- **EXCERPTED DATA**:
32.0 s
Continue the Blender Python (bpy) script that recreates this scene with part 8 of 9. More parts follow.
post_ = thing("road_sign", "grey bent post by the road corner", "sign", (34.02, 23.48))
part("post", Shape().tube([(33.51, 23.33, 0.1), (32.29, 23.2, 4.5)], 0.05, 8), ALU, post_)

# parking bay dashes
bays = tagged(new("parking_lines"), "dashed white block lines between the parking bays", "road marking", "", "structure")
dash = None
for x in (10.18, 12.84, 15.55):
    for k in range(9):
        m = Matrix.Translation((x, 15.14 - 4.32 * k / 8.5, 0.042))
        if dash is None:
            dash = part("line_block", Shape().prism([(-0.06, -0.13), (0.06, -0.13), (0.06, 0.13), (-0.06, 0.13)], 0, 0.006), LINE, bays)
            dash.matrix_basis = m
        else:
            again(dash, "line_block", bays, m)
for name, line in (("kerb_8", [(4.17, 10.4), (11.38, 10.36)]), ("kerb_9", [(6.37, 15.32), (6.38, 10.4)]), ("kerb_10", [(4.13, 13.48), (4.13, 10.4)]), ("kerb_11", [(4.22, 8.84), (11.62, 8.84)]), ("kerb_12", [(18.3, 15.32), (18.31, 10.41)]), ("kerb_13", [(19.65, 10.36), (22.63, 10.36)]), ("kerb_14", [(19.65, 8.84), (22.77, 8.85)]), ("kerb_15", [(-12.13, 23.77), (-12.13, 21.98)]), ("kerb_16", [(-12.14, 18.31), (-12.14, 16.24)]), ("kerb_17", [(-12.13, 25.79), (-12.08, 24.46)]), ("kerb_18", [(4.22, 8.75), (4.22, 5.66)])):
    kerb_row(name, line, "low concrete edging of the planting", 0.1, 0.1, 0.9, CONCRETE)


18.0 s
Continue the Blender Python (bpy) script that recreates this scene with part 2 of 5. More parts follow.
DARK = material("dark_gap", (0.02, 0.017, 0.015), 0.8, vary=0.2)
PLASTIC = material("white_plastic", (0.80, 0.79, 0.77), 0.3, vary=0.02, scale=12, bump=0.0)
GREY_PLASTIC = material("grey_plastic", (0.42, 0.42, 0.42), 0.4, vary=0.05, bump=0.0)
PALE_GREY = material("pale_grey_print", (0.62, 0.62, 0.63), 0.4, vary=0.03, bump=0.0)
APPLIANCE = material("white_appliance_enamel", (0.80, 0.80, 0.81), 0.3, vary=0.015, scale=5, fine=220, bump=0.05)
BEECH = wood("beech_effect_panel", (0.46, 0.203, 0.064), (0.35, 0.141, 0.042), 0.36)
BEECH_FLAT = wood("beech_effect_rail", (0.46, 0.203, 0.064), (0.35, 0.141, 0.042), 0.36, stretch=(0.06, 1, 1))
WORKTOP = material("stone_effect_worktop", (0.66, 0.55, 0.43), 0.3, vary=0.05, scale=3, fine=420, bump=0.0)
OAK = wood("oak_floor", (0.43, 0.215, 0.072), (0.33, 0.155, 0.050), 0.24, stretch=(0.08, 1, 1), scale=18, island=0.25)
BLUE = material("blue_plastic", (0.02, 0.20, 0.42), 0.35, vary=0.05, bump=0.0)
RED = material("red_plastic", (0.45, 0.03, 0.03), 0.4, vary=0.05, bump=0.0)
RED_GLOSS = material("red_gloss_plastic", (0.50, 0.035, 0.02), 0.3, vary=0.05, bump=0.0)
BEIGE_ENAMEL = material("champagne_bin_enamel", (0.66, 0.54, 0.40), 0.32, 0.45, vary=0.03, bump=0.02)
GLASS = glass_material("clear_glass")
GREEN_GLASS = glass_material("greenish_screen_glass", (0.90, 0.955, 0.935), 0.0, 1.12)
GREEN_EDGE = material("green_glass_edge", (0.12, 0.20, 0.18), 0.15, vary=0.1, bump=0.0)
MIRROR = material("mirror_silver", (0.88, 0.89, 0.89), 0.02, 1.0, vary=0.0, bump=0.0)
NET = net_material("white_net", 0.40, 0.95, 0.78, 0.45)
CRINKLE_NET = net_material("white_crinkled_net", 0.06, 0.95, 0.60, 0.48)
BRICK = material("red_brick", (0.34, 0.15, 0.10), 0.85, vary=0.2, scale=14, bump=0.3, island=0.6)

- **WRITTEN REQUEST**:
Restate the whole listing exactly, leaving out nothing.

- **FULL SOLUTION**:
32.0 s
Continue the Blender Python (bpy) script that recreates this scene with part 8 of 9. More parts follow.
post_ = thing("road_sign", "grey bent post by the road corner", "sign", (34.02, 23.48))
part("post", Shape().tube([(33.51, 23.33, 0.1), (32.29, 23.2, 4.5)], 0.05, 8), ALU, post_)

# parking bay dashes
bays = tagged(new("parking_lines"), "dashed white block lines between the parking bays", "road marking", "", "structure")
dash = None
for x in (10.18, 12.84, 15.55):
    for k in range(9):
        m = Matrix.Translation((x, 15.14 - 4.32 * k / 8.5, 0.042))
        if dash is None:
            dash = part("line_block", Shape().prism([(-0.06, -0.13), (0.06, -0.13), (0.06, 0.13), (-0.06, 0.13)], 0, 0.006), LINE, bays)
            dash.matrix_basis = m
        else:
            again(dash, "line_block", bays, m)
for name, line in (("kerb_8", [(4.17, 10.4), (11.38, 10.36)]), ("kerb_9", [(6.37, 15.32), (6.38, 10.4)]), ("kerb_10", [(4.13, 13.48), (4.13, 10.4)]), ("kerb_11", [(4.22, 8.84), (11.62, 8.84)]), ("kerb_12", [(18.3, 15.32), (18.31, 10.41)]), ("kerb_13", [(19.65, 10.36), (22.63, 10.36)]), ("kerb_14", [(19.65, 8.84), (22.77, 8.85)]), ("kerb_15", [(-12.13, 23.77), (-12.13, 21.98)]), ("kerb_16", [(-12.14, 18.31), (-12.14, 16.24)]), ("kerb_17", [(-12.13, 25.79), (-12.08, 24.46)]), ("kerb_18", [(4.22, 8.75), (4.22, 5.66)])):
    kerb_row(name, line, "low concrete edging of the planting", 0.1, 0.1, 0.9, CONCRETE)


18.0 s
Continue the Blender Python (bpy) script that recreates this scene with part 2 of 5. More parts follow.
DARK = material("dark_gap", (0.02, 0.017, 0.015), 0.8, vary=0.2)
PLASTIC = material("white_plastic", (0.80, 0.79, 0.77), 0.3, vary=0.02, scale=12, bump=0.0)
GREY_PLASTIC = material("grey_plastic", (0.42, 0.42, 0.42), 0.4, vary=0.05, bump=0.0)
PALE_GREY = material("pale_grey_print", (0.62, 0.62, 0.63), 0.4, vary=0.03, bump=0.0)
APPLIANCE = material("white_appliance_enamel", (0.80, 0.80, 0.81), 0.3, vary=0.015, scale=5, fine=220, bump=0.05)
BEECH = wood("beech_effect_panel", (0.46, 0.203, 0.064), (0.35, 0.141, 0.042), 0.36)
BEECH_FLAT = wood("beech_effect_rail", (0.46, 0.203, 0.064), (0.35, 0.141, 0.042), 0.36, stretch=(0.06, 1, 1))
WORKTOP = material("stone_effect_worktop", (0.66, 0.55, 0.43), 0.3, vary=0.05, scale=3, fine=420, bump=0.0)
OAK = wood("oak_floor", (0.43, 0.215, 0.072), (0.33, 0.155, 0.050), 0.24, stretch=(0.08, 1, 1), scale=18, island=0.25)
BLUE = material("blue_plastic", (0.02, 0.20, 0.42), 0.35, vary=0.05, bump=0.0)
RED = material("red_plastic", (0.45, 0.03, 0.03), 0.4, vary=0.05, bump=0.0)
RED_GLOSS = material("red_gloss_plastic", (0.50, 0.035, 0.02), 0.3, vary=0.05, bump=0.0)
BEIGE_ENAMEL = material("champagne_bin_enamel", (0.66, 0.54, 0.40), 0.32, 0.45, vary=0.03, bump=0.02)
GLASS = glass_material("clear_glass")
GREEN_GLASS = glass_material("greenish_screen_glass", (0.90, 0.955, 0.935), 0.0, 1.12)
GREEN_EDGE = material("green_glass_edge", (0.12, 0.20, 0.18), 0.15, vary=0.1, bump=0.0)
MIRROR = material("mirror_silver", (0.88, 0.89, 0.89), 0.02, 1.0, vary=0.0, bump=0.0)
NET = net_material("white_net", 0.40, 0.95, 0.78, 0.45)
CRINKLE_NET = net_material("white_crinkled_net", 0.06, 0.95, 0.60, 0.48)
BRICK = material("red_brick", (0.34, 0.15, 0.10), 0.85, vary=0.2, scale=14, bump=0.3, island=0.6)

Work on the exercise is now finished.